**Problem description**. Reproduce the data exactly and drop any pictures it holds.

**Dataset content**.

-- start --

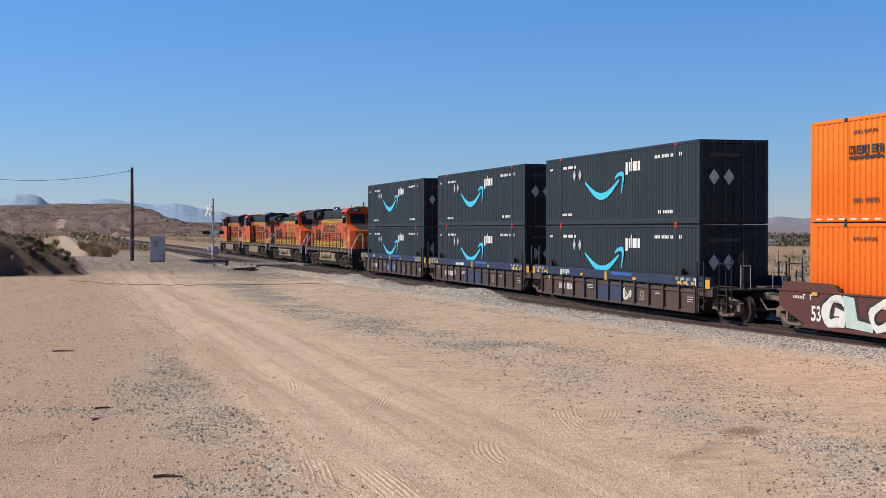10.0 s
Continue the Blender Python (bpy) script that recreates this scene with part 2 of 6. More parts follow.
# ---------------------------------------------------------------- mesh building
class Geo:
    """Gathers convex pieces, tubes and strips into one mesh."""

    def __init__(self):
        self.v, self.f, self.smooth = [], [], set()

    def _add(self, verts, faces, centre=None, smooth=False):
        o = len(self.v)
        self.v += [tuple(p) for p in verts]
        if centre is None and verts:
            centre = [sum(p[i] for p in verts) / len(verts) for i in range(3)]
        for f in faces:
            a, b, c = (Vector(verts[f[i]]) for i in (0, 1, 2))
            nrm = (b - a).cross(c - a)
            mid = sum((Vector(verts[i]) for i in f), Vector()) / len(f)
            if nrm.dot(mid - Vector(centre)) < 0:
                f = f[::-1]
            if smooth:
                self.smooth.add(len(self.f))
            self.f.append(tuple(o + i for i in f))
        return self

    def box(self, x0, x1, y0, y1, z0, z1, b=0.0):
        c = ((x0 + x1) / 2, (y0 + y1) / 2, (z0 + z1) / 2)
        h = (abs(x1 - x0) / 2, abs(y1 - y0) / 2, abs(z1 - z0) / 2)
        sg = [(i, j, k) for i in (-1, 1) for j in (-1, 1) for k in (-1, 1)]
        if not b:
            vs = [(c[0] + i * h[0], c[1] + j * h[1], c[2] + k * h[2]) for i, j, k in sg]
            return self._add(vs, [(0, 1, 3, 2), (4, 5, 7, 6), (0, 1, 5, 4), (2, 3, 7, 6), (0, 2, 6, 4), (1, 3, 7, 5)], c)
        b = min(b, *(0.45 * q for q in h))
        vs = []
        for g in sg:
            for ax in range(3):
                vs.append(tuple(c[q] + g[q] * (h[q] if q == ax else h[q] - b) for q in range(3)))
        ix = {g: 3 * i for i, g in enumerate(sg)}
        fs = []
        for ax in range(3):
            o1, o2 = (ax + 1) % 3, (ax + 2) % 3
            for s in (-1, 1):
                q = []
                for a, d in ((-1, -1), (1, -1), (1, 1), (-1, 1)):
                    g = [0, 0, 0]
                    g[ax], g[o1], g[o2] = s, a, d
                    q.append(ix[tuple(g)] + ax)
                fs.append(tuple(q))
            for s in (-1, 1):
                for u in (-1, 1):
                    g = [0, 0, 0]
                    g[o1], g[o2] = s, u
                    g[ax] = -1
                    lo = ix[tuple(g)]
                    g[ax] = 1
                    hi = ix[tuple(g)]
                    fs.append((lo + o1, hi + o1, hi + o2, lo + o2))
        fs += [(3 * i, 3 * i + 1, 3 * i + 2) for i in range(8)]
        return self._add(vs, fs, c)

    def prism(self, pts, a0, a1, axis="y"):
        """A convex outline drawn in the two other axes, run from a0 to a1 along axis."""
        def place(p, a):
            return {"x": (a, p[0], p[1]), "y": (p[0], a, p[1]), "z": (p[0], p[1], a)}[axis]
        n = len(pts)
        vs = [place(p, a0) for p in pts] + [place(p, a1) for p in pts]
        return self._add(vs, [tuple(range(n)), tuple(range(n, 2 * n))] + [(i, (i + 1) % n, n + (i + 1) % n, n + i) for i in range(n)])

    def cyl(self, p0, p1, r, n=12, r1=None, cap=True):
        p0, p1 = Vector(p0), Vector(p1)
        d = (p1 - p0).normalized()
        u = d.orthogonal().normalized()
        w = d.cross(u)
        r1 = r if r1 is None else r1
        vs = []
        for p, q in ((p0, r), (p1, r1)):
            vs += [tuple(p + u * (q * math.cos(2 * math.pi * i / n)) + w * (q * math.sin(2 * math.pi * i / n))) for i in range(n)]
        fs = [(i, (i + 1) % n, n + (i + 1) % n, n + i) for i in range(n)]
        if cap:
            fs += [tuple(range(n)), tuple(range(n, 2 * n))]
        return self._add(vs, fs, (p0 + p1) / 2, n >= 8)

    def lathe(self, prof, n=16, axis="y"):
        """A turned piece: rows of place along the axis and radius, closed at both ends."""
        o, k = len(self.v), len(prof)
        for a, r in prof:
            for i in range(n):
                c, d = r * math.cos(2 * math.pi * i / n), r * math.sin(2 * math.pi * i / n)
                self.v.append((c, a, d) if axis == "y" else (a, c, d))
        flip = axis == "y"
        for j in range(k - 1):
            for i in range(n):
                q = (o + j * n + i, o + j * n + (i + 1) % n, o + (j + 1) * n + (i + 1) % n, o + (j + 1) * n + i)
                self.smooth.add(len(self.f))
                self.f.append(q[::-1] if not flip else q[::-1] if prof[-1][0] < prof[0][0] else q)
        self.f.append(tuple(range(o, o + n)))
        self.f.append(tuple(range(o + (k - 1) * n, o + k * n)))
        return self

    def tube(self, path, r, n=6):
        for a, b in zip(path, path[1:]):
            self.cyl(a, b, r, n)
        return self

    def sheet(self, rows):
        """A surface through rows of points, each row as long as the first."""
        o, w = len(self.v), len(rows[0])
        for r in rows:
            self.v += [tuple(p) for p in r]
        for i in range(len(rows) - 1):
            for j in range(w - 1):
                a = o + i * w + j
                self.f.append((a, a + 1, a + w + 1, a + w))
        return self

    def flat(self, pts):
        o = len(self.v)
        self.v += [tuple(p) for p in pts]
        self.f.append(tuple(range(o, o + len(pts))))
        return self

    def mesh(self, name, material):
        me = bpy.data.meshes.new(name)
        me.from_pydata(self.v, [], self.f)
        me.materials.append(M[material] if isinstance(material, str) else material)
        for i in self.smooth:
            me.polygons[i].use_smooth = True
        if self.smooth:
            me.set_sharp_from_angle(angle=radians(38))
        me.update()
        return me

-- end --

**Written reply**.
10.0 s
Continue the Blender Python (bpy) script that recreates this scene with part 2 of 6. More parts follow.
# ---------------------------------------------------------------- mesh building
class Geo:
    """Gathers convex pieces, tubes and strips into one mesh."""

    def __init__(self):
        self.v, self.f, self.smooth = [], [], set()

    def _add(self, verts, faces, centre=None, smooth=False):
        o = len(self.v)
        self.v += [tuple(p) for p in verts]
        if centre is None and verts:
            centre = [sum(p[i] for p in verts) / len(verts) for i in range(3)]
        for f in faces:
            a, b, c = (Vector(verts[f[i]]) for i in (0, 1, 2))
            nrm = (b - a).cross(c - a)
            mid = sum((Vector(verts[i]) for i in f), Vector()) / len(f)
            if nrm.dot(mid - Vector(centre)) < 0:
                f = f[::-1]
            if smooth:
                self.smooth.add(len(self.f))
            self.f.append(tuple(o + i for i in f))
        return self

    def box(self, x0, x1, y0, y1, z0, z1, b=0.0):
        c = ((x0 + x1) / 2, (y0 + y1) / 2, (z0 + z1) / 2)
        h = (abs(x1 - x0) / 2, abs(y1 - y0) / 2, abs(z1 - z0) / 2)
        sg = [(i, j, k) for i in (-1, 1) for j in (-1, 1) for k in (-1, 1)]
        if not b:
            vs = [(c[0] + i * h[0], c[1] + j * h[1], c[2] + k * h[2]) for i, j, k in sg]
            return self._add(vs, [(0, 1, 3, 2), (4, 5, 7, 6), (0, 1, 5, 4), (2, 3, 7, 6), (0, 2, 6, 4), (1, 3, 7, 5)], c)
        b = min(b, *(0.45 * q for q in h))
        vs = []
        for g in sg:
            for ax in range(3):
                vs.append(tuple(c[q] + g[q] * (h[q] if q == ax else h[q] - b) for q in range(3)))
        ix = {g: 3 * i for i, g in enumerate(sg)}
        fs = []
        for ax in range(3):
            o1, o2 = (ax + 1) % 3, (ax + 2) % 3
            for s in (-1, 1):
                q = []
                for a, d in ((-1, -1), (1, -1), (1, 1), (-1, 1)):
                    g = [0, 0, 0]
                    g[ax], g[o1], g[o2] = s, a, d
                    q.append(ix[tuple(g)] + ax)
                fs.append(tuple(q))
            for s in (-1, 1):
                for u in (-1, 1):
                    g = [0, 0, 0]
                    g[o1], g[o2] = s, u
                    g[ax] = -1
                    lo = ix[tuple(g)]
                    g[ax] = 1
                    hi = ix[tuple(g)]
                    fs.append((lo + o1, hi + o1, hi + o2, lo + o2))
        fs += [(3 * i, 3 * i + 1, 3 * i + 2) for i in range(8)]
        return self._add(vs, fs, c)

    def prism(self, pts, a0, a1, axis="y"):
        """A convex outline drawn in the two other axes, run from a0 to a1 along axis."""
        def place(p, a):
            return {"x": (a, p[0], p[1]), "y": (p[0], a, p[1]), "z": (p[0], p[1], a)}[axis]
        n = len(pts)
        vs = [place(p, a0) for p in pts] + [place(p, a1) for p in pts]
        return self._add(vs, [tuple(range(n)), tuple(range(n, 2 * n))] + [(i, (i + 1) % n, n + (i + 1) % n, n + i) for i in range(n)])

    def cyl(self, p0, p1, r, n=12, r1=None, cap=True):
        p0, p1 = Vector(p0), Vector(p1)
        d = (p1 - p0).normalized()
        u = d.orthogonal().normalized()
        w = d.cross(u)
        r1 = r if r1 is None else r1
        vs = []
        for p, q in ((p0, r), (p1, r1)):
            vs += [tuple(p + u * (q * math.cos(2 * math.pi * i / n)) + w * (q * math.sin(2 * math.pi * i / n))) for i in range(n)]
        fs = [(i, (i + 1) % n, n + (i + 1) % n, n + i) for i in range(n)]
        if cap:
            fs += [tuple(range(n)), tuple(range(n, 2 * n))]
        return self._add(vs, fs, (p0 + p1) / 2, n >= 8)

    def lathe(self, prof, n=16, axis="y"):
        """A turned piece: rows of place along the axis and radius, closed at both ends."""
        o, k = len(self.v), len(prof)
        for a, r in prof:
            for i in range(n):
                c, d = r * math.cos(2 * math.pi * i / n), r * math.sin(2 * math.pi * i / n)
                self.v.append((c, a, d) if axis == "y" else (a, c, d))
        flip = axis == "y"
        for j in range(k - 1):
            for i in range(n):
                q = (o + j * n + i, o + j * n + (i + 1) % n, o + (j + 1) * n + (i + 1) % n, o + (j + 1) * n + i)
                self.smooth.add(len(self.f))
                self.f.append(q[::-1] if not flip else q[::-1] if prof[-1][0] < prof[0][0] else q)
        self.f.append(tuple(range(o, o + n)))
        self.f.append(tuple(range(o + (k - 1) * n, o + k * n)))
        return self

    def tube(self, path, r, n=6):
        for a, b in zip(path, path[1:]):
            self.cyl(a, b, r, n)
        return self

    def sheet(self, rows):
        """A surface through rows of points, each row as long as the first."""
        o, w = len(self.v), len(rows[0])
        for r in rows:
            self.v += [tuple(p) for p in r]
        for i in range(len(rows) - 1):
            for j in range(w - 1):
                a = o + i * w + j
                self.f.append((a, a + 1, a + w + 1, a + w))
        return self

    def flat(self, pts):
        o = len(self.v)
        self.v += [tuple(p) for p in pts]
        self.f.append(tuple(range(o, o + len(pts))))
        return self

    def mesh(self, name, material):
        me = bpy.data.meshes.new(name)
        me.from_pydata(self.v, [], self.f)
        me.materials.append(M[material] if isinstance(material, str) else material)
        for i in self.smooth:
            me.polygons[i].use_smooth = True
        if self.smooth:
            me.set_sharp_from_angle(angle=radians(38))
        me.update()
        return me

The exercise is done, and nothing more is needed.